First, write down in a note book the workflow:

  1. what data you want?

  2. carefully inspect the web page html code

  3. Identify the tag, class, and div where the data you need is located.

  4. write the code in steps, often ensuring that the code works as expected.

  5. comment on each function as a code block so that others can understand.

Web Scraping Project

  1. Create a project directory:mkdir web_scraping

  2. load the directory:cd web_scraping

  3. virtualize the project:python -m venv .venv

  4. activate the virtual environment:.venv/scripts/activate

    pip install modules:

     pip install requests BeautifulSoup4
    

import libraries:

import requests
from bs4 import BeautifulSoup
import os
import re

Here is the complete code with comments for easy understanding of each piece of code and its function. It scrapes the text content of a page from https://www.marrowmatters.com/Aplastic-Anemia.html and saves it as a markdown file.

# URL of the website
url = "https://www.marrowmatters.com/Aplastic-Anemia.html"

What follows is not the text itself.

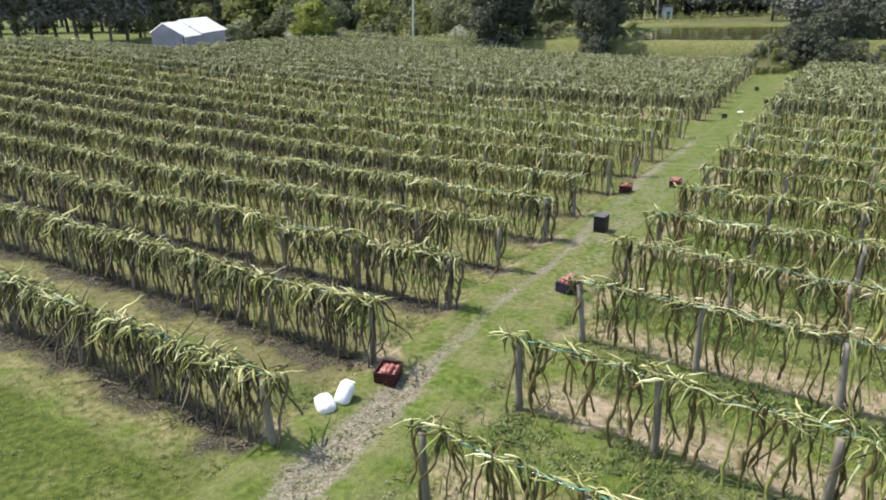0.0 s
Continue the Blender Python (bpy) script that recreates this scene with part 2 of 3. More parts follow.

# Send a GET request to the URL
response = requests.get(url)

# Check if the request was successful (status code 200)
if response.status_code == 200:
    # Parse the HTML content using BeautifulSoup
    soup = BeautifulSoup(response.content, 'html.parser')

    # Extract text within <h1>, <h2>, <h3>, and <p> tags
    h1_texts = [h1.text.strip() for h1 in soup.find_all('h1')]
    h2_and_p_texts = []
    h3_and_p_texts = []

    # Iterate through each <h2> tag
    for h2 in soup.find_all('h2'):
        h2_text = h2.text.strip()
        p_texts = []

        # Find all <p> tags following the current <h2> tag
        next_sibling = h2.find_next_sibling()
        while next_sibling and (next_sibling.name == 'p' or next_sibling.name == 'h3'):
            if next_sibling.name == 'p':
                p_texts.append(next_sibling.text.strip())
            elif next_sibling.name == 'h3':
                h3_text = next_sibling.text.strip()
                h3_p_texts = []

                # Find all <p> tags following the current <h3> tag
                h3_next_sibling = next_sibling.find_next_sibling()
                while h3_next_sibling and h3_next_sibling.name == 'p':
                    h3_p_texts.append(h3_next_sibling.text.strip())
                    h3_next_sibling = h3_next_sibling.find_next_sibling()

                h3_and_p_texts.append((h3_text, h3_p_texts))

            next_sibling = next_sibling.find_next_sibling()

        h2_and_p_texts.append((h2_text, p_texts))

    # Determine the filename based on the first <h1> content
    filename = h1_texts[0] if h1_texts else "extracted_content"

    # Replace invalid characters in the filename
    filename = re.sub(r'[\\/:*?"<>|]', '_', filename)

    # Create the 'data_extracted' directory if it doesn't exist
    output_directory = "data_extracted"
    os.makedirs(output_directory, exist_ok=True)

    # Save the extracted content as a Markdown file
    output_path = os.path.join(output_directory, f"{filename}.md")
    with open(output_path, "w", encoding="utf-8") as file:
        file.write("# " + "\n# ".join(h1_texts) + "\n\n")

        for h2_text, p_texts in h2_and_p_texts:
            file.write(f"## {h2_text}\n")
            file.write("\n".join(f"{text}\n" for text in p_texts))

        for h3_text, h3_p_texts in h3_and_p_texts:
            file.write(f"### {h3_text}\n")
            file.write("\n".join(f"{text}\n" for text in h3_p_texts))

    print(f"Extraction and saving completed successfully. File saved as {filename}.md in {output_directory}")
else:
    print(f"Failed to retrieve the webpage. Status code: {response.status_code}")

Conclusion

Web scraping with Python and BeautifulSoup4 is crucial for efficiently accessing needed information from unstructured data. Enjoy the power of data at your fingertips and be sure to use it responsibly.

Your web scraping journey now awaits. Remember, make sure to respect your data sources, understand what you need, and keep refining your code. With time and practice, you will become proficient at effectively harvesting data from the web. Remember, good web scraping isn’t fulfilled by having data but by having the right data. Happy web scraping!